Aware of the great interest in Superstar, the Palestinian Authority has joined the bandwagon by endorsing Hassan and turning his success into a Palestinian national interest. PA Chairman Yasser Arafat phoned the young singer to express his support, describing him as a "struggler for the Palestinian cause of another type."

 

The Palestinian mobile company Jawwal has reduced the cost of sending SMS messages by 20 percent to encourage Palestinians to vote for the representative.

Hassan's name is mentioned in almost every conversation in the West Bank and Gaza Strip and his color pictures appear on the pages of almost every Palestinian newspaper.

 

"People are desperate for normal life and Superstar is the kind of entertainment they have been missing," said the owner of a restaurant in Ramallah. "All the people talk about is whether Ammar Hassan has a chance of becoming the Arab world's best singer or not. They don't seem to care about anything else."

Indeed, the excitement over the song contest has even overshadowed the hunger strike declared two weeks ago by the Palestinian prisoners in Israeli jails. The families of the prisoners have expressed disappointment with the low turnout at rallies in support of their sons in comparison with the jubilation over Hassan.

In Jerusalem, only a handful of people showed up at a sit-in strike organized by the families of the prisoners.
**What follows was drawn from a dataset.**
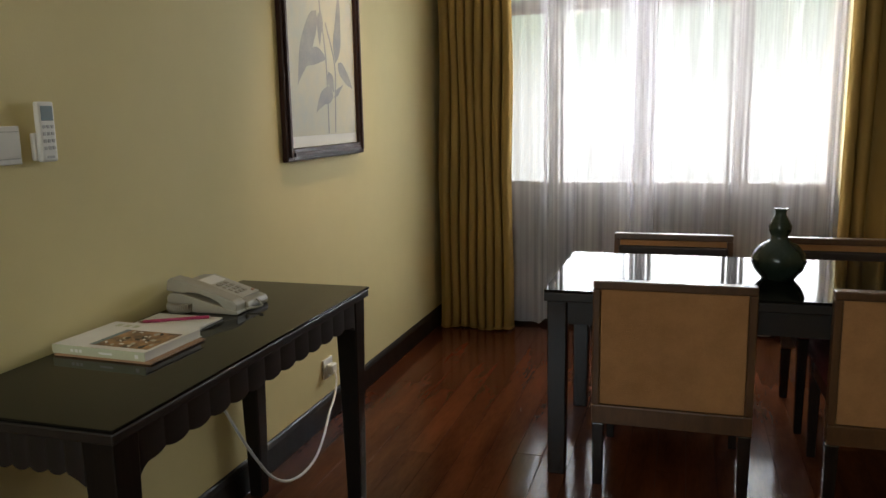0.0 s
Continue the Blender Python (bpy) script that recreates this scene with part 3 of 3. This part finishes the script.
# ---- bed and bedside ----
bed = thing("bed", (-4.4, 1.95, 0), "made double bed with white linen on a dark base", "bed")
part("bed_base", B(-5.45, -3.335, 0.98, 2.905, 0.135, 0.315, 0.012), DARK, bed)
part("plinth", B(-5.40, -3.47, 1.2, 2.68, 0, 0.134, 0.004), DARK, bed)
soften(part("mattress", B(-5.44, -3.355, 1.0, 2.90, 0.316, 0.57, 0.07, 6), LINEN, bed, "white sheeted mattress", True))
part("headboard", B(-5.58, -5.452, 0.9, 2.95, 0.0, 1.15, 0.012), DARK, bed)
for y0, y1 in ((1.1, 1.85), (1.98, 2.75)):
    soften(part("pillow", B(-5.42, -4.95, y0, y1, 0.562, 0.70, 0.065, 6), LINEN, bed, "plump white pillow", True))
half = [(2.902, 0.38), (2.902, 0.49), (2.897, 0.522), (2.882, 0.550), (2.858, 0.566), (2.83, 0.5715)]
outer = [(y + 0.006 * (y > 2.86), z + 0.006) for y, z in half]
low = [(3.9 - y, z) for y, z in half]
lowo = [(3.9 - y, z) for y, z in outer]
run = tagged(to_object("bed_runner", prism(half + low[::-1] + lowo + outer[::-1], "x", -4.06, -3.56), RUNNER), "taupe cloth runner across the foot of the bed", "bed runner")
ns = thing("nightstand", (-5.1, 3.4, 0), "dark wooden bedside cabinet", "nightstand")
part("body", B(-5.45, -4.84, 3.1, 3.68, 0.08, 0.56, 0.004), DARK, ns)
part("top", B(-5.47, -4.82, 3.08, 3.69, 0.561, 0.59, 0.005), DARKH, ns)
part("drawer", B(-5.42, -4.87, 3.082, 3.10, 0.33, 0.54, 0.003), DARK, ns)
for x in (-5.41, -4.88):
    for y in (3.14, 3.64):
        part("leg", tapered_leg(x, y, 0, 0.08, 0.04, 0.05), DARK, ns)
table_lamp((-5.15, 3.45, 0.591), "lit bedside lamp with a cream shade")
for nm, q, lab in (("rug", (-3.72, -2.79, 0.6, 2.65), "taupe woven rug lying at the foot of the bed"), ("rug", (-4.9, -3.47, 2.87, 3.495), "taupe woven rug lying beside the bed")):
    tagged(to_object(nm, B(q[0], q[1], q[2], q[3], 0.001, 0.011, 0.004), RUGM), lab, "rug")

# ---- dining set ----
dt = thing("dining_table", (1.8, 2.02, 0), "dark wooden dining table with a glass top", "table")
part("tabletop", B(1.0, 2.66, 1.64, 2.42, 0.655, 0.688, 0.004), DARKH, dt)
part("glass_top", B(1.0, 2.66, 1.64, 2.42, 0.689, 0.697, 0.002), GLASSTOP, dt, "clear glass sheet")
for x in (1.045, 2.615):
    for y in (1.685, 2.375):
        part("leg", tapered_leg(x, y, 0, 0.654, 0.062, 0.07), DLEG, dt)
part("apron", B(1.08, 2.58, 1.665, 1.687, 0.57, 0.654, 0.002), DARKH, dt)
part("apron", B(1.08, 2.58, 2.373, 2.395, 0.57, 0.654, 0.002), DARKH, dt)
part("apron", B(1.03, 1.052, 1.72, 2.34, 0.57, 0.654, 0.002), DARKH, dt)
part("apron", B(2.608, 2.63, 1.72, 2.34, 0.57, 0.654, 0.002), DARKH, dt)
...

Simultaneously, hundreds of young men and women appeared at a local hall to watch the final day of Superstar.

Palestinian commentators appear to be divided on the issue of Superstar. Some have welcomed it as a boost for culture and art, while others have denounced the contest, arguing that it is intended to divert the Arab world's attention from what's happening in the Palestinian territories and Iraq.

"We should be proud that a Palestinian singer has reached this stage," said a senior official with the PA Ministry of Culture, which has been organizing a series of events in support of Hassan. "There is nothing wrong with this phenomenon and it shows that the Palestinian people are like any other people with an art and culture of their own."

 

Opponents of Superstar see it as destructive and harmful to the Arabs. First, they argue, the program is copied from an American show and is not purely Arabic. Second, they add, such programs are designed to keep the Arab world's attention focused on trivial matters.

 

"Some people are asking themselves, what is more important, the Superstar or the prisoners' hunger strike," said Nidal Hamad, a respected Palestinian analyst. "We are not against Ammar Hassan or his Libyan rival, but we are against the Americanization of Arab societies. The program is part of an intellectual and cultural invasion of Arab societies at a time when Arab countries are under direct and indirect occupation."

 

The 7,000 prisoners are also believed to be dismayed at the fact that millions of people across the Arab world are more interested in Superstar than in their predicament. They have even more reason to be worried. If Hassan wins the contest on Sunday, thousands of Palestinians will take to the streets to celebrate, dealing their case yet another blow.